I thought Romney would win in a landslide. I was not alone. There was a lot of confidence on the right. Even Romney’s campaign, with all its super-secret polling that is supposed to be so much better than anything we laymen see, was surprised by the defeat on November 6, 2012.
How could we get it so wrong? Was our thinking the triumph of hope over experience?
Here was my thinking: Obama was campaigning to shore up his base. Romney already had his base — where else would they go? — and was campaigning to win moderates and independents. Therefore, Romney would get more votes. Moreover, the polls are all wrong due to liberal bias and the Bradley Effect, in which a small percentage of those polled lie that they will vote for a black man because they do not want to be thought of as racist.
This entire line of thinking turned out to be wrong. The polls were right. The Democrat base was energized and turned out on election day. Most astonishing, Romney did not have his base. Romney got 3,000,000 fewer votes than McCain in 2008 and 7,000,000 fewer than Bush in 2004. If he had just won what McCain got, he would have defeated Obama.
So what happened?
1. American voters have changed for the worse. This is the most depressing conclusion from the election. This thing should not have been close. Obama is the worst president of my lifetime, if not all time. His big government policies have kept unemployment around 8%. His foreign policy is to appease an enemy he pretends does not exist. Obama should have been demolished the way Mondale was in 1984 or McGovern was in 1972.
The American sense of life, an emotional vestige of our 18th and 19th century individualist heritage, is dying.
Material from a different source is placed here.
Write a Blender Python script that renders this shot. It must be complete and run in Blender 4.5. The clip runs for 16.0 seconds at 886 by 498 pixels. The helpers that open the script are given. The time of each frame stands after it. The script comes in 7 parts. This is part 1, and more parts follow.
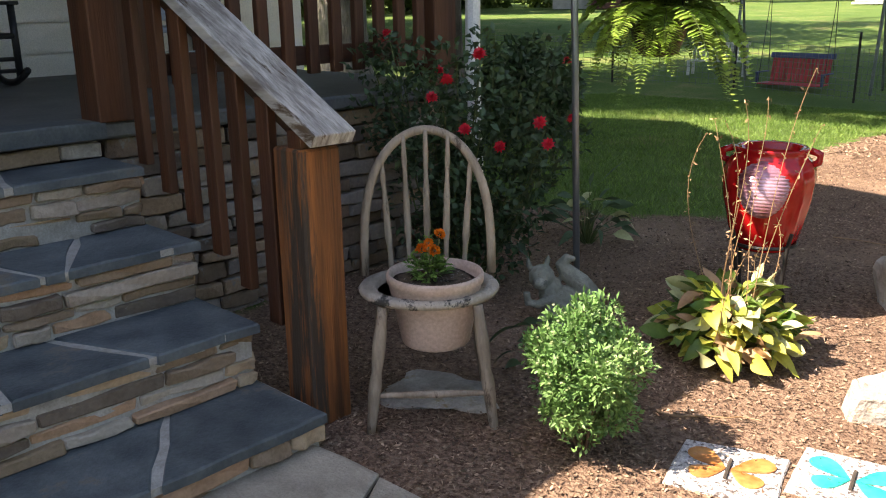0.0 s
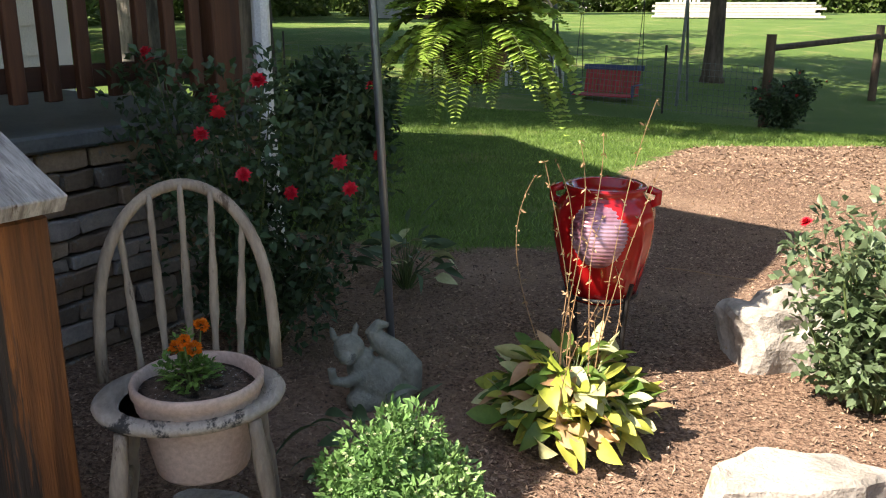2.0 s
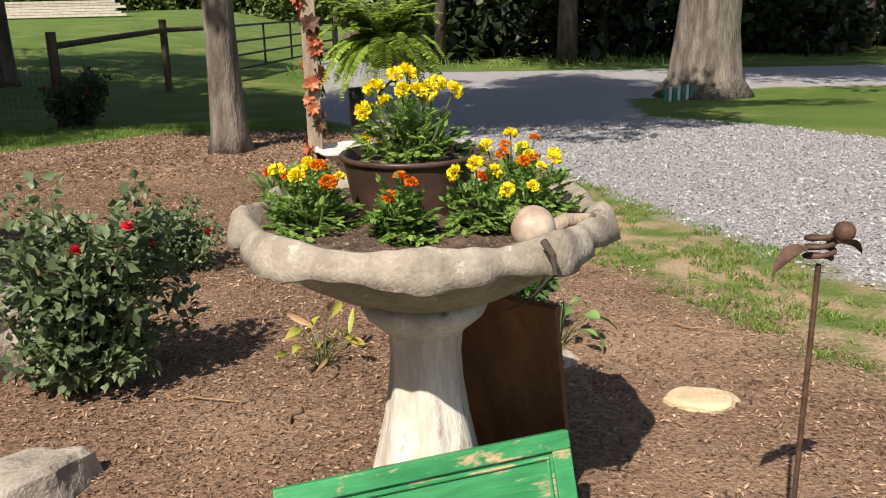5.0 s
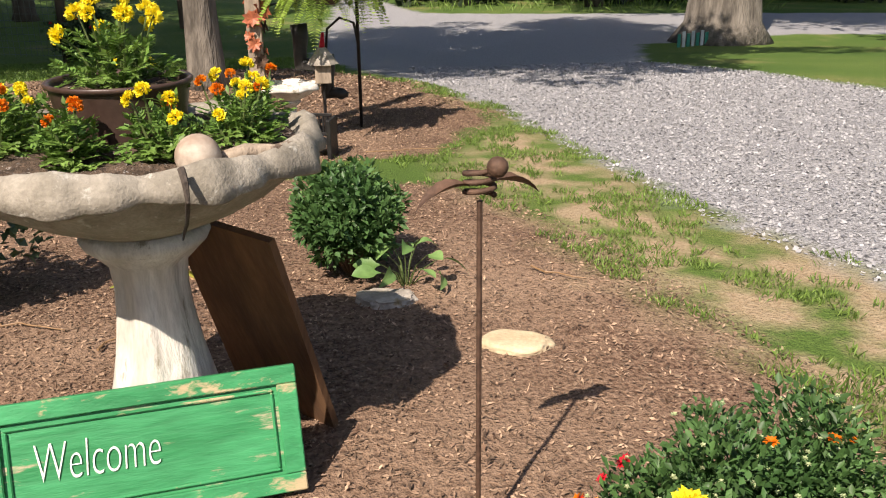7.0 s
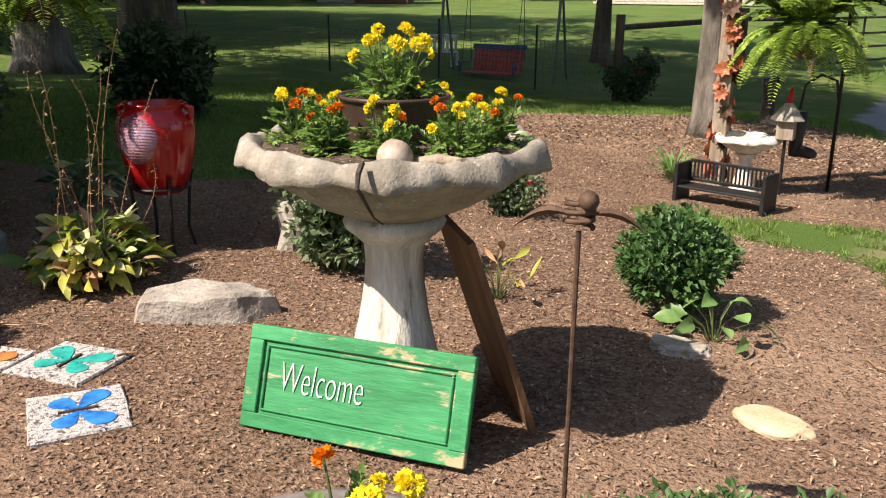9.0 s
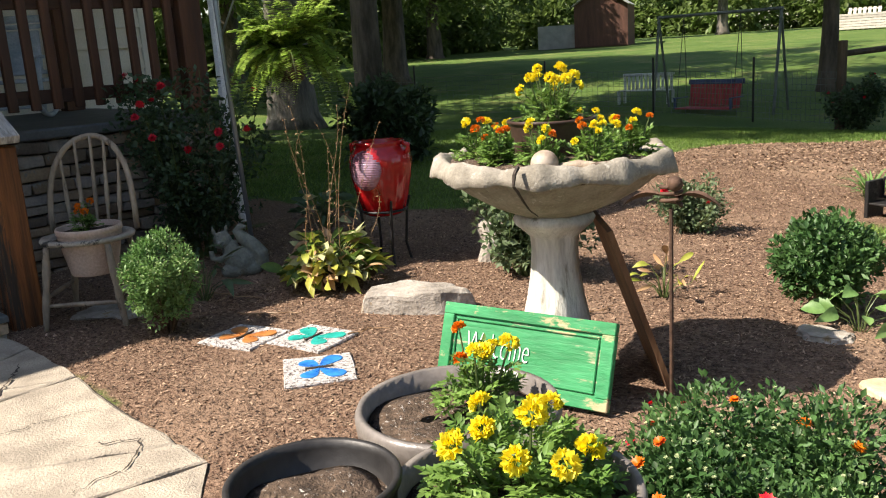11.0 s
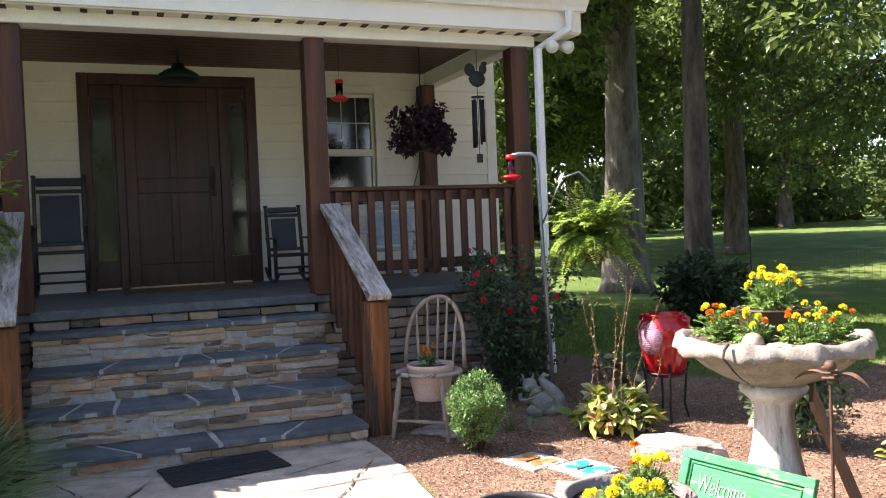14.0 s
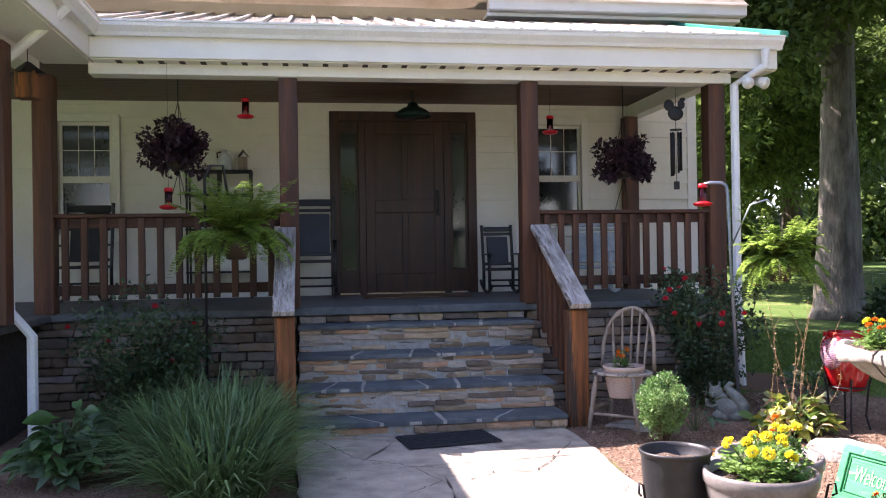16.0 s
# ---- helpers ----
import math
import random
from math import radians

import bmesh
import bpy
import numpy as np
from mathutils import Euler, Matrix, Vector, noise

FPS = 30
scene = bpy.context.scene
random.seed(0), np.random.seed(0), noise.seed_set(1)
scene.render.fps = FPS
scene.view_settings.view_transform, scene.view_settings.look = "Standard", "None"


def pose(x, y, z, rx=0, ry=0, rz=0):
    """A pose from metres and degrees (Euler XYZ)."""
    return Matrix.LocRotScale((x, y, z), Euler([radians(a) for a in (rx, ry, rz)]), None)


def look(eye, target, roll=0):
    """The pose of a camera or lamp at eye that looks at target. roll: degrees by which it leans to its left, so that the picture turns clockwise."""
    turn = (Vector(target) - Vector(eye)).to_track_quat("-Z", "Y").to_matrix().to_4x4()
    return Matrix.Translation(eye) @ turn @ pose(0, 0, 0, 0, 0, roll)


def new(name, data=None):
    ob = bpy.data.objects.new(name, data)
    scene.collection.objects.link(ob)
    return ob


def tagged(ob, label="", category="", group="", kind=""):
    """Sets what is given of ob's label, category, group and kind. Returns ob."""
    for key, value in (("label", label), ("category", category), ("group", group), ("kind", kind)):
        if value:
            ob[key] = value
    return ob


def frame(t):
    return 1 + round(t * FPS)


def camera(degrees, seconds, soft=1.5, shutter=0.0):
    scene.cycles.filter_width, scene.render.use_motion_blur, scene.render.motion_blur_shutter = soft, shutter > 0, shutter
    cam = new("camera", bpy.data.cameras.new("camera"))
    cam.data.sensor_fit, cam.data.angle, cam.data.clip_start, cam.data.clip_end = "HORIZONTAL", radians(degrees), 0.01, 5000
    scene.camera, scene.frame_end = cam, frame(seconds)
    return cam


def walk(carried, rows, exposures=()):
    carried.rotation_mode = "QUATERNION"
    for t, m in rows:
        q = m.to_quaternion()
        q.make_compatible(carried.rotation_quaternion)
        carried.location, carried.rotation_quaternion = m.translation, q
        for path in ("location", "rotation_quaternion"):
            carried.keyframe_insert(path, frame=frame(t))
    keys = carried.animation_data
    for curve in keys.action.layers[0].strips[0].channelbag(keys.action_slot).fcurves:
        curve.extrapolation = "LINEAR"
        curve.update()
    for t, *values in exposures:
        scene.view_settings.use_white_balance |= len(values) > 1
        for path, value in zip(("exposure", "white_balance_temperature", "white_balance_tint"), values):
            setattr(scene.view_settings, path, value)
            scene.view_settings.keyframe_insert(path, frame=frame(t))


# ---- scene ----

The New Leftist culture, indoctrinated through government schooling, is reforming the American character around collectivism. The Democrats finish off the process by expanding the welfare state. Americans receiving food stamps, welfare, Medicaid, etc. will vote to stay on the gravy train. (This makes the Democrat attack on Romney’s 47% remark particularly hypocritical. Romney was essentially saying that the Democrat strategy of buying votes through handouts is working.)
2. Democrats wanted it more. To the left, power is not just politics, it’s metaphysics. It is the reason they exist. They understood that they had a lot to lose if Romney won. Obamacare would have been repealed, Romney would have repealed Obama’s executive orders, the czars would have been fired, and Democrats would have lost control of the vast array of alphabet agencies through which they plan to fundamentally transform America by bureaucratic fiat.
3. Republicans didn’t want it more. For this I blame two things. First, Romney campaigned as a moderate. He gave the base no reason to vote for him other than “I’m not Obama.” That’s not enough. And his campaign bought the conventional wisdom that Romney had to be a “nice guy” to overcome Democrat smears about Republicans. (Maybe they’re right.)
Second, Republican pragmatists cannot think in principle. These are the people who become Republican because they were born in a country club, not because they read Ludwig von Mises. They view the Tea Party with suspicion and figure it doesn’t really matter that much who is president. Pass the white wine and brie, darling.
4. Lots of other reasons, such as the power of the incumbancy, media liberal bias, Obama’s superior campaign tactics and the failure of Romney’s ORCA thing. It turns out Obama is actually competent at campaigning, as opposed to governing. Romney, for all his supposed business acumen, ran a lousy campaign.
That’s my take on what happened. How bad the consequences will be, we don’t know yet, but I suspect the American people bought themselves a whole lot of sorrow on November 6, 2012.